Thursday, 5 August 2010
The Merchant & the Faqir
بِسۡمِ ٱللهِ ٱلرَّحۡمَـٰنِ ٱلرَّحِيمِ
There was once a faqir who was a ferryman. Once a merchant approached him to be ferried across to the other shore. The faqir agreed to row him across. As the both sailed along, the merchant started a conversation.
“Do you know to read and write?”
“No, I am an illiterate and a rustic” replied the faqir.
The merchant said, “Oh! One fourth of your life is wasted!”
“But do you know arithmetic? You should know it, as it is important in maintaining accounts of your day to day life?”
The faqir replied, “No. I am in no need of maintaining accounts as I spend whatever I earn that day. I do not earn more than what I need for my daily bread.” He continued, “The Existence that provides me today will take care of my morrow as well. So why do I have to worry? If someone pays me I take it, if he does not I do not mind. I have lived ‘til now this way and will be taken care in the future also. The giver gives nothing that lasts forever, nor does the one who does not give take away something which will last forever. All is but a play!”
The merchant on hearing this said, “You have then wasted half of your life!”
Just then a storm began and the boat began to toss about in the unruly waves. The faqir laughed at the merchant who was frightened for his life. The faqir asked him, “Do you know to swim?”
The frightened merchant replied, “Not at all!”
“The whole of your life is wasted! All your knowledge has not prepared you for the inevitable.” And the boat capsized.
All the knowledge that we acquire through scriptures about the immortality of he soul and deathlessness fails miserably when confronting death. Only a person who lives a life of awareness and is imbibed understands the Truth. There is a difference between the Knower, an ‘arif and an intellectual who is not imbibed. Much of what we hold to be knowledge is at times nothing but clutter. As a general rule, if it brings us closer to Allah (s.w.t.), it is knowledge. It leads us away from Allah (s.w.t.), it is false knowledge. Perhaps not even information. Some of us are the faqir. Most of us are the merchant. That boat is our life and the river we cross is dunya. It is a shorter journey than many realise. And whatever is waiting on the other side wholly depends on where we have intended to go.
A grammatist once got into a boat.
That self-regarding man looked at the boatman
And said, “Do you know grammar?” “No,” he said.
“And half your life has gone!” he chided him.
The boatman’s heart was broken by the pain,
but for the moment made his answer silence.
The wind then blew the boat into a whirpool.
The boatman hollered to the grammatist,
“Do you know how to swim at all, please tell me?”

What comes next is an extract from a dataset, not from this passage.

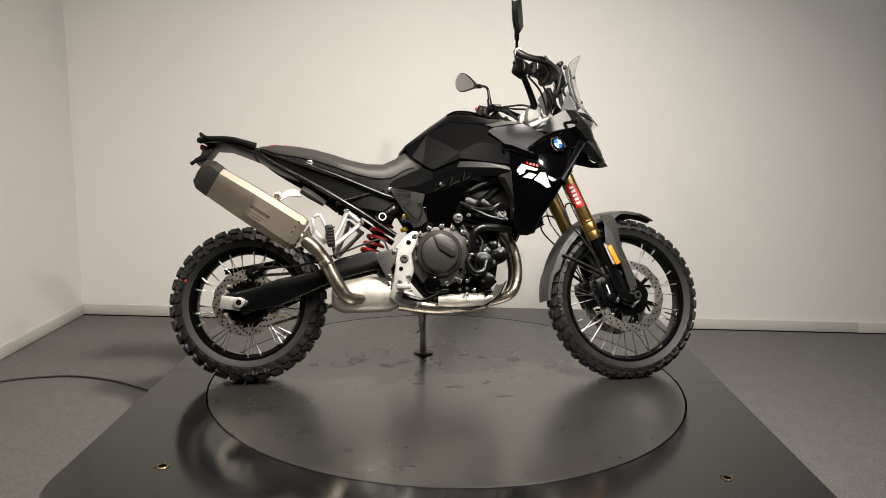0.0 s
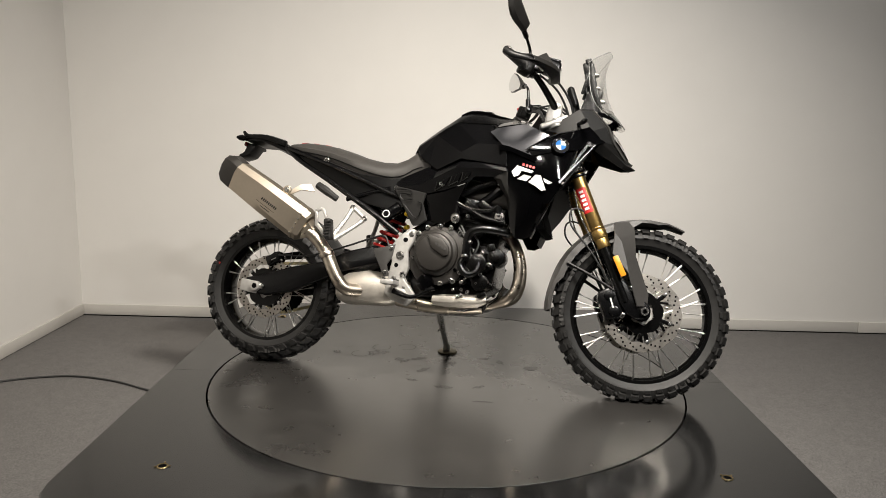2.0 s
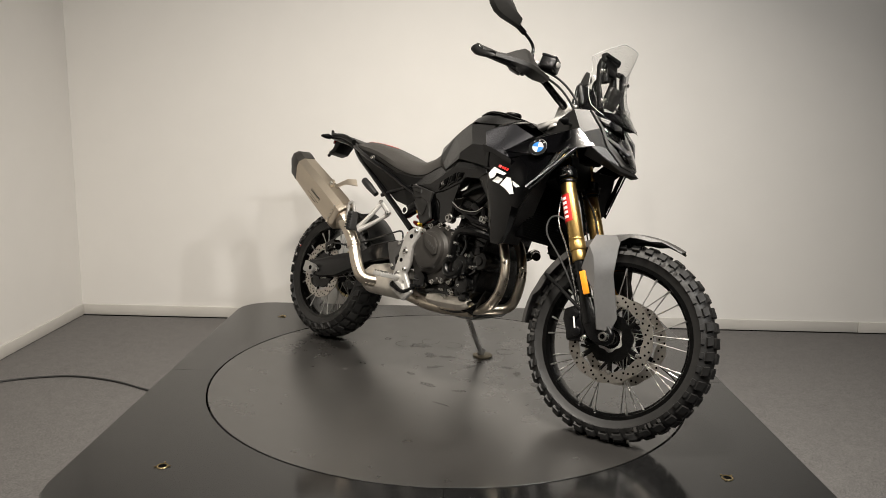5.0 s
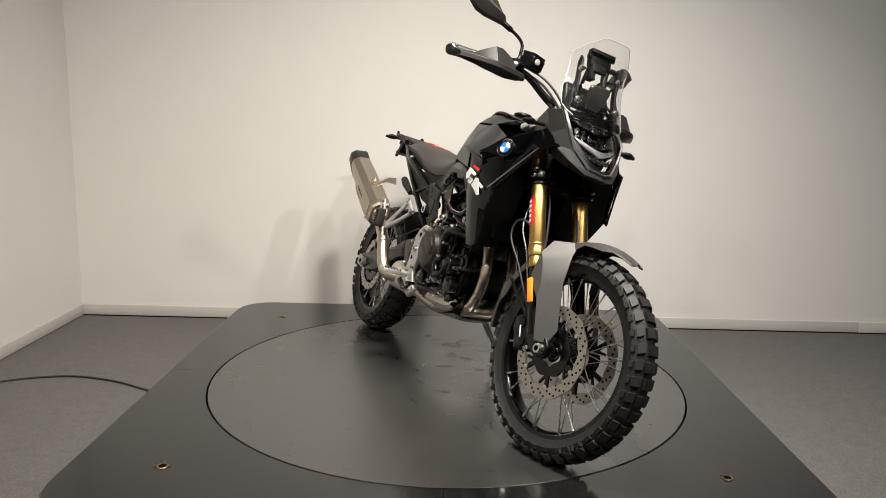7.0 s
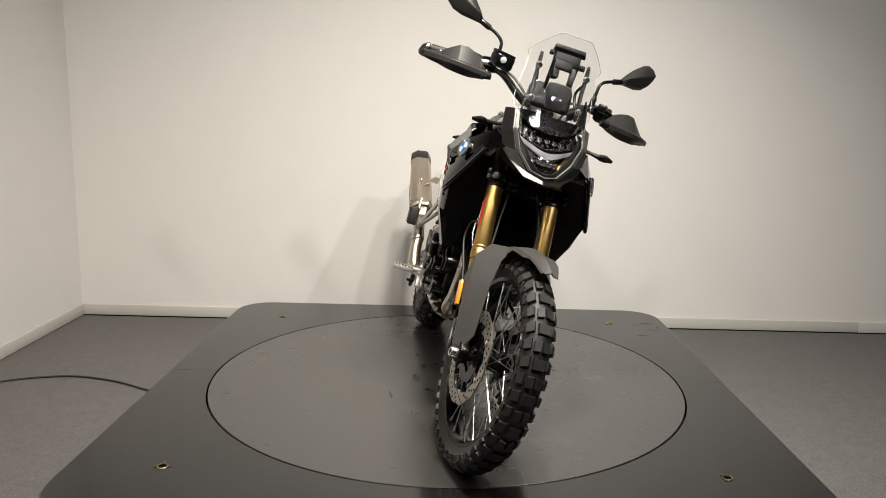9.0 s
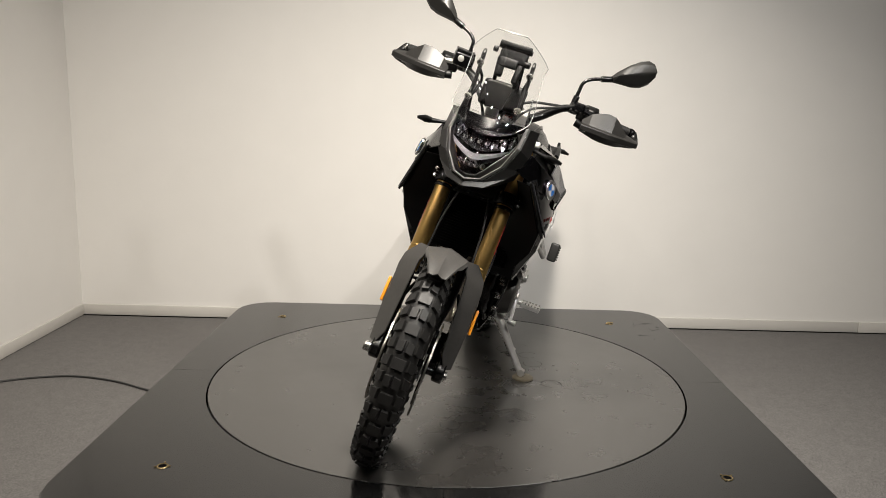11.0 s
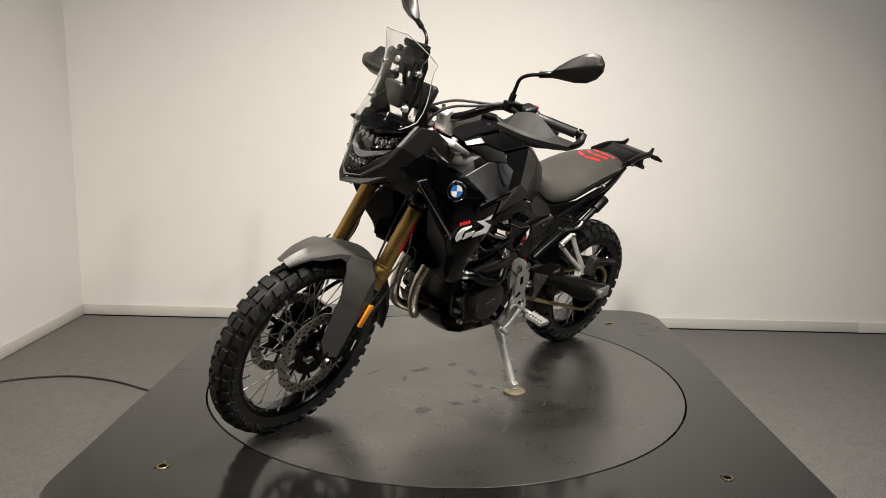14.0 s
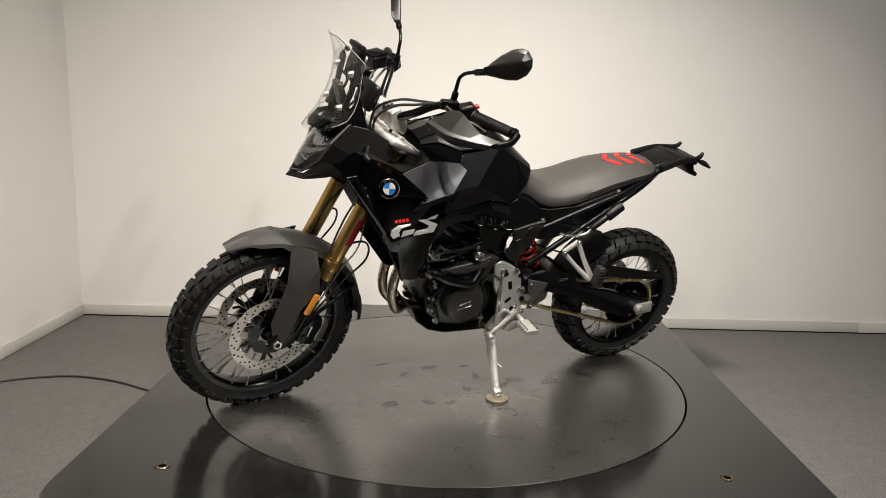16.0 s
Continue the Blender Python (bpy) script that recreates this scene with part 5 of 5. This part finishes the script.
def silencer():
    """A six-sided titanium can with a dark end cap."""
    a, b = Vector((-0.555, -0.212, 0.545)), Vector((-0.956, -0.268, 0.797))
    d = (b - a).normalized()
    side = Vector((0.02, -0.985, -0.17))
    side = (side - d * side.dot(d)).normalized()
    up = side.cross(d)
    if up.z < 0:
        up = -up
    L = (b - a).length
    def ring(f, w, h, sh=0.0, fold=-0.25):
        c = a + d * (L * f) + up * sh
        return [c + side * (w * x) + up * (h * z) for x, z in ((0.50, 1), (1, 0.66), (1, fold), (0.42, -1), (-0.55, -1), (-1, -0.25), (-1, 0.45), (-0.62, 1))]
    body = bevel(loft([ring(0.08, 0.044, 0.060, 0, -0.6), ring(0.10, 0.050, 0.068, 0, -0.6), ring(0.22, 0.052, 0.070, 0, -0.62), ring(0.50, 0.052, 0.068, 0, -0.55), ring(0.58, 0.052, 0.067, 0, -0.42), ring(0.64, 0.051, 0.066, 0, -0.02), ring(0.72, 0.051, 0.064, 0, 0.10), ring(0.90, 0.050, 0.060, 0, 0.22)]), 0.0025, 2, 18)
    can = part("silencer", body, TITAN, bike, "brushed titanium silencer with dark end cap")
    part("front_cone", loft([ring(0.0, 0.026, 0.028), ring(0.02, 0.028, 0.030), ring(0.065, 0.0405, 0.051)]), TITAN, can)
    part("end_cap", bevel(loft([ring(0.865, 0.0518, 0.0625, 0, 0.20), ring(0.905, 0.0518, 0.0625, 0.002, 0.2), ring(0.965, 0.050, 0.062, 0.004, 0.1), ring(1.015, 0.038, 0.046, 0.006, 0.0)]), 0.002, 1, 25), COVER, can, "dark end cap")
    part("outlet", rod(b + d * 0.002 + up * 0.006, b + d * 0.010 + up * 0.006, 0.027, 24, 0.002), GAP, can)
    part("strap", bevel(loft([ring(0.135, 0.0532, 0.0712, 0, -0.61), ring(0.165, 0.0532, 0.0712, 0, -0.615)]), 0.003, 1, 25), TITAN, can)
    for k in range(5):
        c = a + d * (L * 0.15) + side * 0.0530 + up * (-0.045 + 0.023 * k) * (1 if k < 4 else 1)
        part("rivet", rod(c - side * (0.004 if abs(k - 2) < 2 else 0.02), c + side * 0.003, 0.0035, 10, 0.0005), STEEL, can)
    # recessed pressed swage and dark print bars
    for k, (u0, u1, v) in enumerate(((0.36, 0.53, -0.002), (0.36, 0.56, -0.020), (0.40, 0.50, -0.030))):
        p0, p1 = a + d * (L * u0) + up * v + side * 0.0524, a + d * (L * u1) + up * v + side * 0.0524
        hh = (0.011, 0.0016, 0.003)[k]
        if k == 0:
            n = 9
            for i in range(n):
                q0, q1 = p0.lerp(p1, i / n + 0.012), p0.lerp(p1, (i + 0.72) / n)
                part("print_bar", skin([q0 - up * hh * 0.4, q1 - up * hh * 0.4, q1 + up * hh * 0.6, q0 + up * hh * 0.6], [(0, 1, 2, 3)], 0.0006), COVER, can)
        else:
            part("print_bar", skin([p0 - up * hh / 2, p1 - up * hh / 2, p1 + up * hh / 2, p0 + up * hh / 2], [(0, 1, 2, 3)], 0.0006), COVER, can)
    # hanger bracket and rubber bush
    bush = a + d * (L * 0.40) + up * 0.080 - side * 0.010
    part("hanger_bush", join(rod(bush - Vector((0, 0.015, 0)), bush + Vector((0, -0.024, 0)), 0.018, 22, 0.003)), TITAN, can)
    bolt(bush + Vector((0, -0.023, 0)), -1, 0.008, 0.007, STEEL, can, "bush_bolt")
    return bush


bush = silencer()
part("silencer_bracket", skin([tuple(bush + Vector(v) * 0.82) for v in ((-0.020, 0, -0.012), (0.012, 0, -0.018), (0.050, 0.03, 0.012), (0.108, 0.07, 0.014), (0.085, 0.07, 0.050), (0.040, 0.045, 0.044))], [(0, 1, 2, 5), (2, 3, 4, 5)], 0.005, 0.001), TITAN, bike, "titanium silencer bracket")

# swingarm, shock, chain
for s in (-1, 1):
    part("swingarm", prism([(-0.905, 0.322), (-0.880, 0.345), (-0.790, 0.366), (-0.676, 0.404), (-0.520, 0.440), (-0.440, 0.485), (-0.312, 0.520), (-0.215, 0.500), (-0.210, 0.425), (-0.300, 0.440), (-0.446, 0.400), (-0.670, 0.296), (-0.780, 0.275), (-0.895, 0.282)], s * 0.098, s * 0.132, 0.009, 3), SATIN, bike, "black box-section swingarm")
    part("chain_adjuster", join(block((-0.860, s * 0.136, 0.308), (0.080, 0.012, 0.052), (0, 8, 0), 0.004), rod((-0.826, s * 0.13, 0.310), (-0.826, s * 0.156, 0.310), 0.021, 20, 0.003)), ALU, bike, "silver axle block")
    part("axle_hole", rod((-0.826, s * 0.1562, 0.310), (-0.826, s * 0.1575, 0.310), 0.011, 6 if s > 0 else 18), GAP if s < 0 else STEEL, bike)
part("swingarm_bridge", join(block((-0.400, 0, 0.455), (0.130, 0.210, 0.060), (0, -20, 0), 0.015, 3), block((-0.250, 0, 0.465), (0.07, 0.26, 0.085), (0, 0, 0), 0.015, 3)), PLAST, bike)
part("swingarm_guard", panel("swingarm_cover", 1, [(-0.235, 0.142, 0.525), (-0.340, 0.146, 0.540), (-0.455, 0.146, 0.505), (-0.245, 0.148, 0.470), (-0.340, 0.152, 0.475), (-0.465, 0.148, 0.455)], strip(2, 3), PLAST, "", 0.005, 0.002).data and block((-0.39, 0.1535, 0.497), (0.040, 0.0016, 0.012), (0, 8, 0), 0.0004, 1), STEEL, bpy.data.objects["swingarm_cover"])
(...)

He said, “I don’t, you shrewd and handsome man!”
“Then all your life has gone, dear grammatist,”
he said. “Our boat is sinking in these whirlpools.
Absorption’s needed here, not grammar, see!
If you’re absorbed, jump in. There’s no danger.
The ocean wave will raise the dead aloft.
How can the living man escape the sea?
And if you’ve died to human qualities,
the sea of secrets sets you at its summit.
And you who’ve called the people asinine,
now you’re the one who’s like an ass on ice.
World’s greatest scholar of your time you may be,
but note this world is passing – watch the time!
Now we stitched up the grammatist in order
to tell you of the grammar of absorption.
The heart of all the learned sciences,
my learned friend, you’ll learn in self-effacement.
That pitcher is our learned sciences,
that caliph is the Tigris of God’s knowledge.
Full jars we’re carrying to the river Tigris,
and we’re an ass, though we don’t know it yet.
At least the Bedouin man could be excused –
from distant parts, he didn’t know the Tigris.
If he, like us, had known about the Tigris
would he have lugged his jar from place to place?
No, surely, if he’d known about the Tigris,
he would have smashed his jar upon a rock.”